What we are doing will help small businesses by changing it from a very bureaucratic process with many different steps to a straightforward page of simple guidance. For any of those small businesses who have not yet had to deal with flexible working, there will be something that does not take them ages and ages to read and is very difficult and bureaucratic to follow; it is something that is straightforward, which is just how business would want it to be.

Q496 Rebecca Harris: I was going to ask a little bit about that. Further on this, one of our witnesses said that the Government need to be doing more to invest in helping small firms to recruit and retain part-time flexible workers, and asked whether you were doing anything other than making flexible working less bureaucratic. Is there anything concrete the Government is doing to invest and try to help small firms recruit?

Maria Miller: One of the things that we are doing to support people who may be working part-time on lower incomes is the work that we are doing through Universal Credit to support people with childcare costs, who may be working shorter hours on lower incomes. That extra £200 million will be a really tangible way that we can support people who are perhaps working non-full-time hours; in the past, that support has not been available. That is a very tangible way of supporting businesses in that way.

Jo Swinson: Obviously, related to that, for anybody that is working perhaps on low wages and on a part-time basis, they are particularly likely to be positively affected by the changes to the income tax threshold as well-taking 2 million people out of tax, six in 10 of whom are women, and giving 23 million people on low and middle incomes a tax cut. That is something that makes work more attractive, which, for some people, will help to tip the balance in favour of going out and finding work and making the economics work, particularly if they have other costs, such as childcare costs, that they have to factor in. That certainly should be of assistance to those businesses too.

Q497 Rebecca Harris: My final question is about the strains put on businesses from maternity leave, particularly if you are a small firm. One witness came and said they had had 13 births in their relatively small company in one year. In particular the issue was the right of the mother to not have to say when they are coming back, which was considered to be particularly burdensome, particularly to small firms. Do you have any thoughts on that, and are you looking to see if that should be changed in the future at all?

Jo Swinson: It is really positive to be able to talk about the changes; I know we have talked about flexible working, but we have not yet particularly touched on shared parental leave, which is separate to the flexible working changes that the Government has committed to bringing in. They will also help businesses in this circumstance, because allowing mums and dads to choose how they share that leave will have the very positive benefit of enabling dads to be more involved in the early weeks and months of their child’s life, which many want to do. In addition, many mums who want to maintain more of a link with the labour market and maybe go back to work earlier than a year will not have lost that additional parental leave time.
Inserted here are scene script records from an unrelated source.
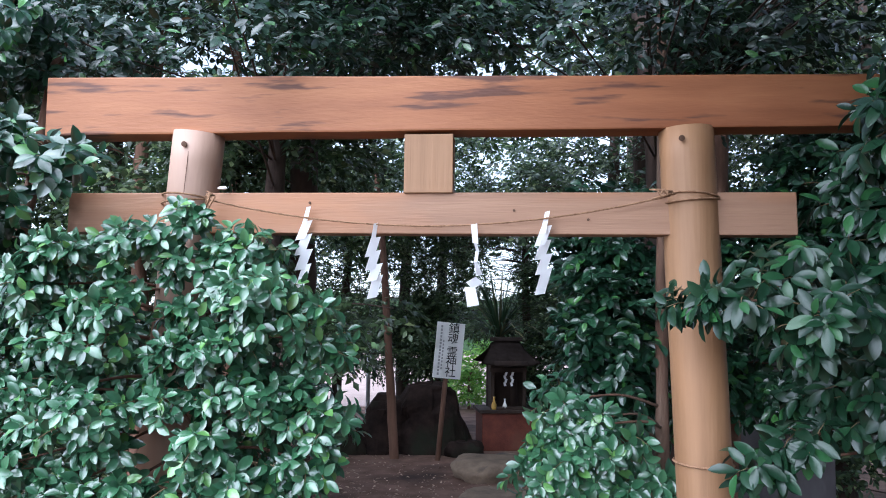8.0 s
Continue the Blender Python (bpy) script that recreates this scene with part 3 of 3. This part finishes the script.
build_shrine()
for x, mat, lab, k in ((1.52, BRASS, "small yellow brass flask on the shrine sill", 1.0), (1.68, CERAMIC, "small white ceramic flask on the shrine sill", 0.85)):
    b = part("flask", lathe([(0.030, 0), (0.036, 0.03), (0.034, 0.07), (0.016, 0.11), (0.012, 0.15), (0.018, 0.17)], 16), mat, None, "", True)
    b.matrix_world = Matrix.Translation((x, 10.45, 0.588)) @ Matrix.Scale(k * 1.1, 4)
    tagged(b, lab, "flask")


# ---- posts and poles ----
def build_pole():
    p = thing("white_pole", pose(-0.41, 12.4, 0), "white painted pole seen between the leaves", "pole")
    part("shaft", tube_mesh([(0, 0, 0), (0, 0, 2.1)], [0.036, 0.036], 14), POLE_PAINT, p, "", True)
    part("cap", lathe([(0.040, 2.1), (0.036, 2.13), (0.01, 2.15)], 14), POLE_PAINT, p)


build_pole()
st = part("wooden_stake", tube_mesh([(-0.93, 3.86, 0.0), (-0.90, 3.80, 0.3), (-0.86, 3.72, 0.75)], [0.045, 0.042, 0.04], 8, 0.1), BARK, None, "", True)
tagged(st, "short bare wooden stake leaning beside the bush", "stake")


# ---- near bushes ----
# tiers of sprays round the leaf-covered pillar: x, z, half width, half height
TOP_SPRAYS = ((-0.76, 2.23, 0.04, 0.03), (-0.93, 2.15, 0.13, 0.03), (-0.57, 2.13, 0.12, 0.04), (-0.44, 1.97, 0.08, 0.03), (-1.15, 2.09, 0.17, 0.05), (-1.30, 1.97, 0.08, 0.04), (-0.70, 2.05, 0.13, 0.03))
UPPER_SPRAYS = ((-0.39, 1.88, 0.17, 0.07), (-0.23, 1.75, 0.05, 0.03), (-0.57, 1.95, 0.05, 0.05), (-1.22, 1.87, 0.14, 0.05), (-1.02, 1.92, 0.06, 0.04), (-1.12, 1.76, 0.13, 0.03), (-0.56, 1.77, 0.08, 0.03), (-0.74, 1.85, 0.05, 0.03), (-0.70, 1.71, 0.09, 0.03), (-0.88, 1.71, 0.05, 0.02))
MIDDLE_SPRAYS = ((-1.31, 1.55, 0.13, 0.07), (-1.08, 1.49, 0.12, 0.06), (-0.82, 1.54, 0.13, 0.04), (-0.52, 1.54, 0.14, 0.07), (-0.31, 1.49, 0.12, 0.07), (-0.18, 1.43, 0.03, 0.03), (-0.62, 1.40, 0.06, 0.02))
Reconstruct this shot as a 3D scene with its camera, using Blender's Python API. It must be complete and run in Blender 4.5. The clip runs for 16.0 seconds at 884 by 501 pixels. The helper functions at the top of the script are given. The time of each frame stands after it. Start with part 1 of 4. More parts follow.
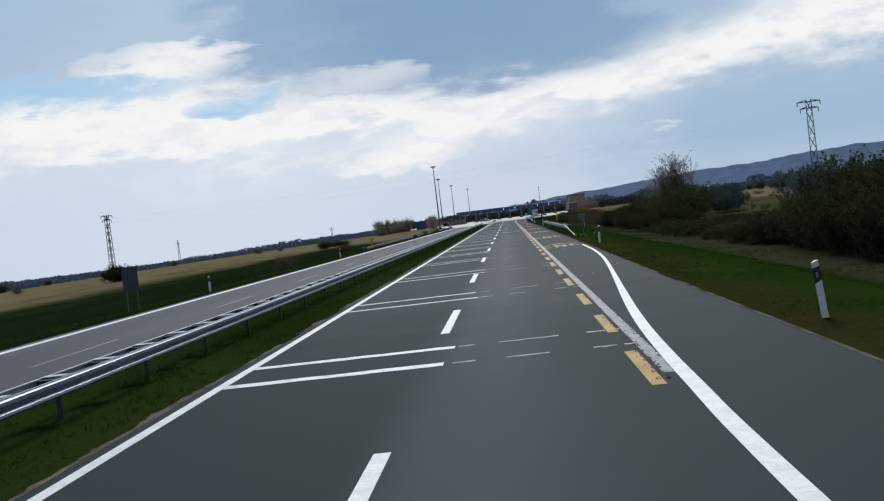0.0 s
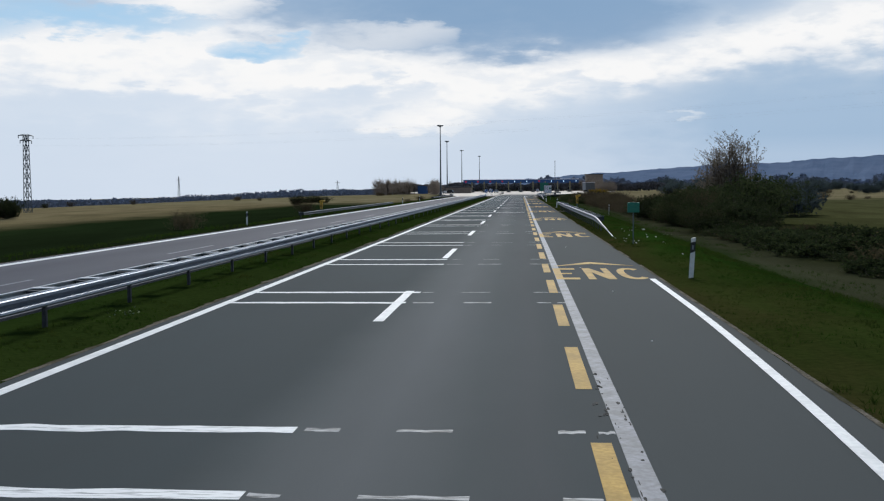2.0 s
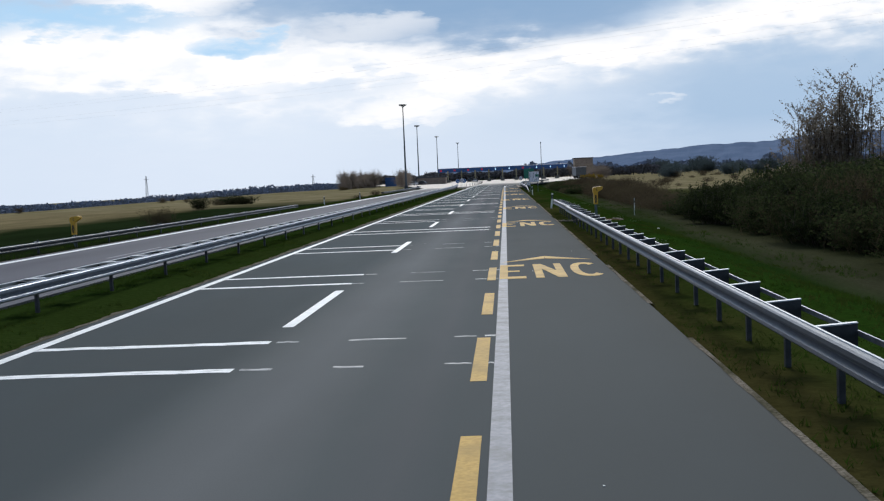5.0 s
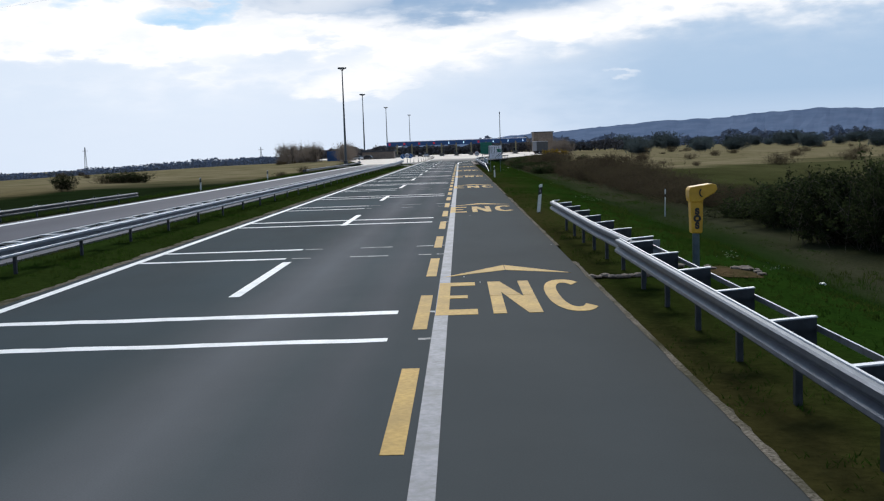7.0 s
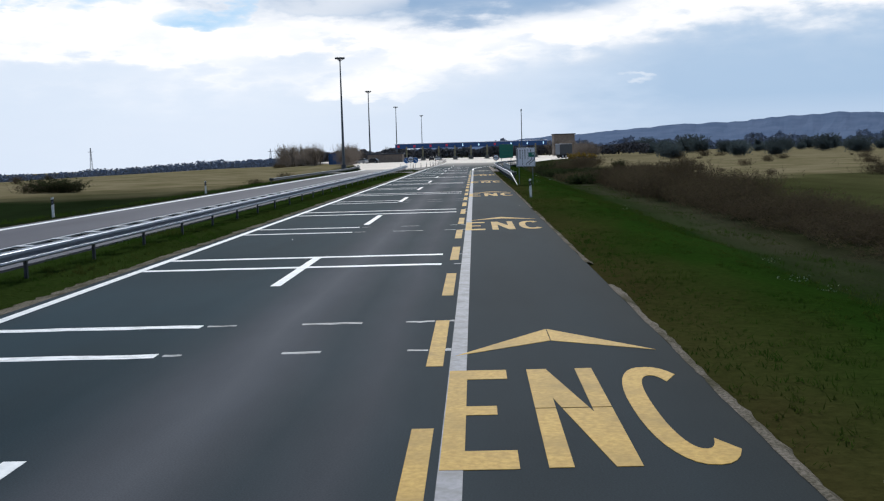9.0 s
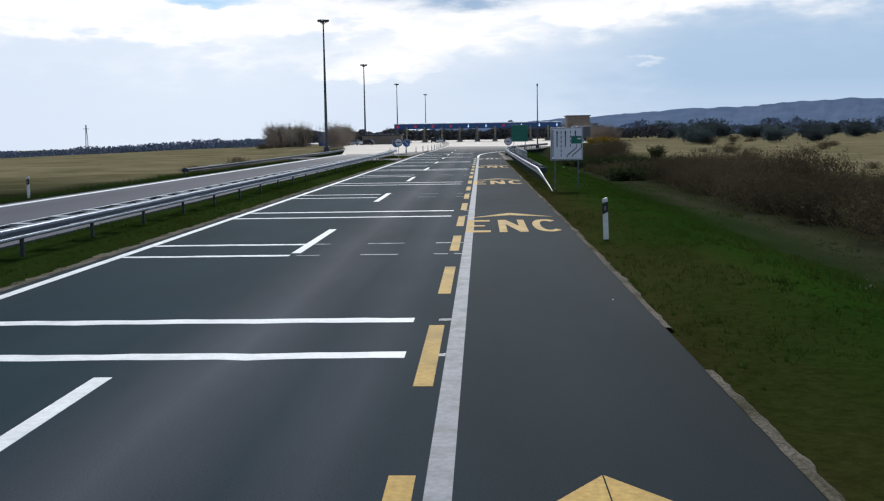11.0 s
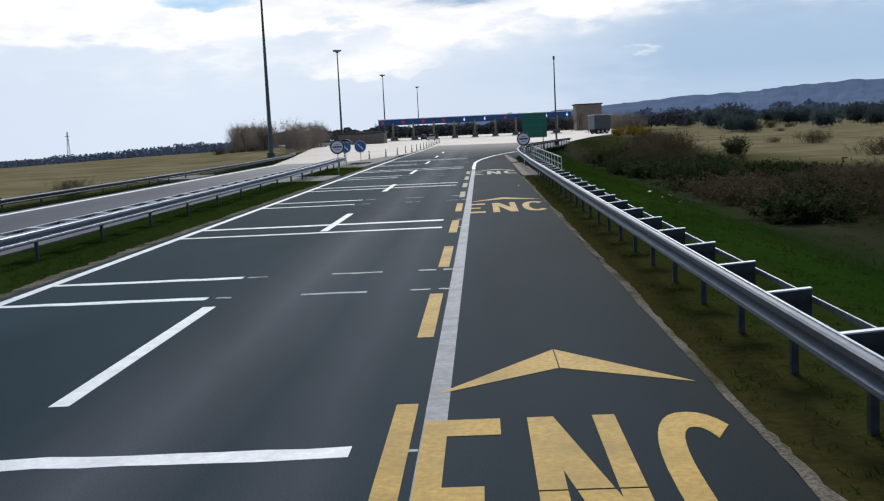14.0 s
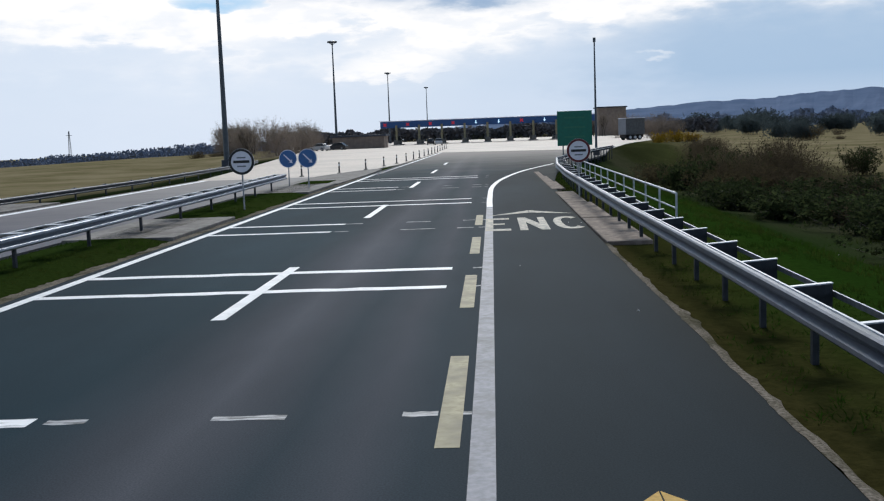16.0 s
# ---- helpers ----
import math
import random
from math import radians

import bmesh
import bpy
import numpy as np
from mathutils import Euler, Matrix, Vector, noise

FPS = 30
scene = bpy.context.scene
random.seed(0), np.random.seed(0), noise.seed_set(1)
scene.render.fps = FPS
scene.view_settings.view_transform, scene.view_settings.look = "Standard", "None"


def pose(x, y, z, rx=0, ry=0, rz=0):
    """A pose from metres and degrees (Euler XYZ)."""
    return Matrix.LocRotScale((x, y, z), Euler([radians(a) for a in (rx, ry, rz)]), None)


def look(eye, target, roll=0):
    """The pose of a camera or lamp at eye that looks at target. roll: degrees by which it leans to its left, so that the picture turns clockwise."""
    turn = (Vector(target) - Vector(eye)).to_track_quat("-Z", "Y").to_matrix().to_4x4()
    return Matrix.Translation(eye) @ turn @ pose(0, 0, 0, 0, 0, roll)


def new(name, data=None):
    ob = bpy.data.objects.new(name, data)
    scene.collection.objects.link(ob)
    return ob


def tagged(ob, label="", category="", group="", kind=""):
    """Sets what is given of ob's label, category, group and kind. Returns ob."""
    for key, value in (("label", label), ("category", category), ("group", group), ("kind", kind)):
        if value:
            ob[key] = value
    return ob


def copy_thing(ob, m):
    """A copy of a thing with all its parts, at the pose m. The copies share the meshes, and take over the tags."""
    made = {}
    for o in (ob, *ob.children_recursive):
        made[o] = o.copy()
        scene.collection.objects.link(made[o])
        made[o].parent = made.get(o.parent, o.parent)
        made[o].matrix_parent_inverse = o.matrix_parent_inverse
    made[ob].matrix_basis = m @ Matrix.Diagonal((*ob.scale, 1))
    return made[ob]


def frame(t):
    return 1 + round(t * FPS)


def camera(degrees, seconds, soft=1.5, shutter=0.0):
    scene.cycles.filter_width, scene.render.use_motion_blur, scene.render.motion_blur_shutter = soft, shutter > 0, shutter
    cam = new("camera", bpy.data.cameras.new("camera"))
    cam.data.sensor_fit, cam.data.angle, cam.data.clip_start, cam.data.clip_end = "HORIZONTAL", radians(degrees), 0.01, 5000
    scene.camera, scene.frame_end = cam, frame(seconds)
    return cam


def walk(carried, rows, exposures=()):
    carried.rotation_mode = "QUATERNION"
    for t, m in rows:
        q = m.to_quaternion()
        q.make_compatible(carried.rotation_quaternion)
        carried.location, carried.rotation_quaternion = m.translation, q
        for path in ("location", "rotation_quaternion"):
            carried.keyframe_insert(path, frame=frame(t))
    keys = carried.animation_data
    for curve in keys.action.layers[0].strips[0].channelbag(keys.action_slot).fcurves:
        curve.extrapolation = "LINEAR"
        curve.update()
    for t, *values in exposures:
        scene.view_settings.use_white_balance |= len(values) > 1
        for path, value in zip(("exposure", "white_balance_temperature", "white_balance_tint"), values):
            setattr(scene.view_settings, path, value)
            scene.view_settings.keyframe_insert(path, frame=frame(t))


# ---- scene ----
cam = camera(45.93, 16.0, soft=1.2)
rows = [
    (0.0, pose(1.683, -5.738, 2.472, 88.412, 6.789, 3.629)),
    (0.5, pose(1.785, 3.860, 2.434, 87.660, 1.020, 5.931)),
    (1.0, pose(1.977, 13.535, 2.555, 87.438, 1.566, 3.635)),
    (1.5, pose(2.287, 23.334, 2.408, 87.265, 1.366, 6.080)),
    (2.0, pose(2.645, 32.627, 2.469, 86.551, 0.461, 4.295)),
    (2.5, pose(2.969, 41.564, 2.510, 87.218, -0.763, 3.251)),
    (3.0, pose(3.242, 50.699, 2.515, 86.164, -0.662, 4.192)),
    (3.5, pose(3.480, 59.744, 2.458, 85.014, 1.560, 8.056)),
    (4.0, pose(3.607, 68.701, 2.452, 86.137, 3.782, 4.786)),
    (6.5, pose(4.035, 111.204, 2.459, 85.042, 1.045, 2.054)),
    (7.0, pose(4.041, 119.880, 2.450, 84.484, 1.942, 0.965)),
    (7.5, pose(4.023, 128.257, 2.472, 84.673, 2.177, 2.239)),
    (8.0, pose(3.973, 136.390, 2.456, 84.366, 2.126, 1.694)),
    (8.5, pose(3.961, 144.423, 2.450, 83.936, 1.148, 1.143)),
    (9.0, pose(3.942, 152.388, 2.494, 84.654, 1.642, 1.762)),
    (11.5, pose(4.056, 192.699, 2.497, 83.538, 0.841, 2.166)),
    (12.0, pose(4.087, 200.658, 2.450, 84.417, 3.259, 1.779)),
    (12.5, pose(4.093, 208.684, 2.500, 84.330, 3.925, 1.846)),
    (13.0, pose(4.012, 216.330, 2.399, 83.629, -0.555, 2.793)),
    (13.5, pose(4.172, 224.418, 2.440, 84.774, 3.319, 1.805)),
    (14.0, pose(4.177, 231.753, 2.474, 83.408, 2.764, 2.067)),
    (14.5, pose(4.056, 239.679, 2.452, 83.801, 2.303, 1.529)),
    (15.0, pose(4.004, 247.475, 2.442, 84.349, 4.331, 1.930)),
    (15.5, pose(3.893, 254.844, 2.463, 84.023, 3.079, 3.132)),
    (16.0, pose(3.835, 261.969, 2.429, 83.624, 2.107, 2.715)),
]
walk(cam, rows, exposures=[(0.0, -0.20, 6200, 7), (2.0, -0.16, 6200, 7), (4.0, -0.06, 6200, 8), (6.5, 0.04, 6200, 8), (12.0, 0.02, 6200, 8), (16.0, -0.03, 6200, 8)])

# ---- world and light ----
SUN_EL, SUN_AZ = 40.0, 2.0          # degrees; azimuth to the right of straight ahead
world = bpy.data.worlds.new("world")
scene.world = world
world.use_nodes = True
wn, wl = world.node_tree.nodes, world.node_tree.links
wn.clear()


def node(tree, kind, **inputs):
    n = tree.nodes.new(kind)
    for k, v in inputs.items():
        n.inputs[k.replace("_", " ")].default_value = v
    return n


def wmath(op, a, b=None, clamp=False):
    n = wn.new("ShaderNodeMath")
    n.operation, n.use_clamp = op, clamp
    for i, v in enumerate((a, b)):
        if v is None:
            continue
        if hasattr(v, "is_linked"):
            wl.new(v, n.inputs[i])
        else:
            n.inputs[i].default_value = v
    return n.outputs[0]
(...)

If the parents want to share parental leave, and have time off together when the baby is born, by definition the mum is going to have to say at the beginning when she intends to stop her maternity leave, so that the flexible parental leave can be triggered. That will be one way in which businesses will be helped and, of course, you cannot get away from the fact-and obviously you have had somebody whose business had 13 births in recent times-it is inevitably going to be disruptive to a business. As an employer we experience it as well; if members of staff have maternity leave it is disruptive.

At the same time, we live in a society where we are all going to face significant problems, society and business alike, if people stop having children. Where are the future workers and customers going to come from? Given that we are not going to go back to the 1950s, when it was just expected that a woman would stay at home and look after the children, and our economy is based on using the talents of women in the work force, we need to find a way in which we can deal with maternity and parental responsibilities alongside work commitments.

I think that greater flexibility means that there are now increasing cases where, within a couple, the mother is the higher earner, and it may make more economic sense for that couple for the dad to spend more time at home looking after the child. At the moment, that is much more rigid and difficult to do. So for those companies employing those women, they would see that they would not be losing a key member of staff for anything like the same amount of time. The sharing of that time for childcare is something that will be helpful, but, of course, businesses will retain the right to reject a particular, unusual pattern of taking that parental leave if that is something that does not work, and if it is easier for them to require the mum and dad to take it in a single specific block, they will still be able to do that.

That said, the flexibility will also have significant business benefits. Very often if somebody is on maternity leave, but there is a key industry conference coming up, or a key project with a client that that particular employee had a relationship with, the ability has never existed before for that employee to come back for a two- or three-week period to go to the conference and keep their information and contacts up, or to bid for a particular piece of work, and then retain the maternity leave and resume it afterwards. At the moment, that is just not allowed in law. The additional flexibility should be good for business as well as good for families.

Maria Miller: Just to add one very final point on that Chairman, in this country now 60% of our graduates are women. This is not an issue that is for a small group of the work force; this something that affects half our work force, because half our work force in this country are women. We have to ensure that maternity rights are brought up to date, and this is one additional example of how the Government is trying to achieve that. The birth of children, bringing children into the world and bringing up children are not just for women; it is something that men should share in as well, not just because it is right for children, but because it can help women to stay close to the labour market, which increasingly helps the economic success of a family.

Chair: First, can I thank you very much for your contribution? I have made it clear, as part of my approach to monitoring Government policy and outcomes, that we want to look at an issue, and we do not just publish a report, look at the Government response and move on. This is obviously an ongoing issue that will require monitoring as we go along, and we, as a Committee, are keen to make the sort of recommendations that will address this agenda.

You quite rightly pointed out that 60% of graduates are women; that represents a huge public investment in women’s education. If we are not obtaining the dividend that comes from that investment, then that does require a really comprehensive examination of what changes need to be made in Government regulation and in the way that business operates in order to fulfil that potential. I believe the previous body that we interviewed identified something like £15 billion to £21 billion-worth of lost output as a result of it. There are huge potential benefits to the country and it is absolutely essential that we get it right. We look forward to interviewing you on future occasions to see just how you are delivering on it. Thanks very much.

Maria Miller: Thank you.

Jo Swinson: Thank you.


[1] FRC code – it was the FRC that made the changes, it is an independent Code

[2] This involves officials from a number of government departments and not only BIS.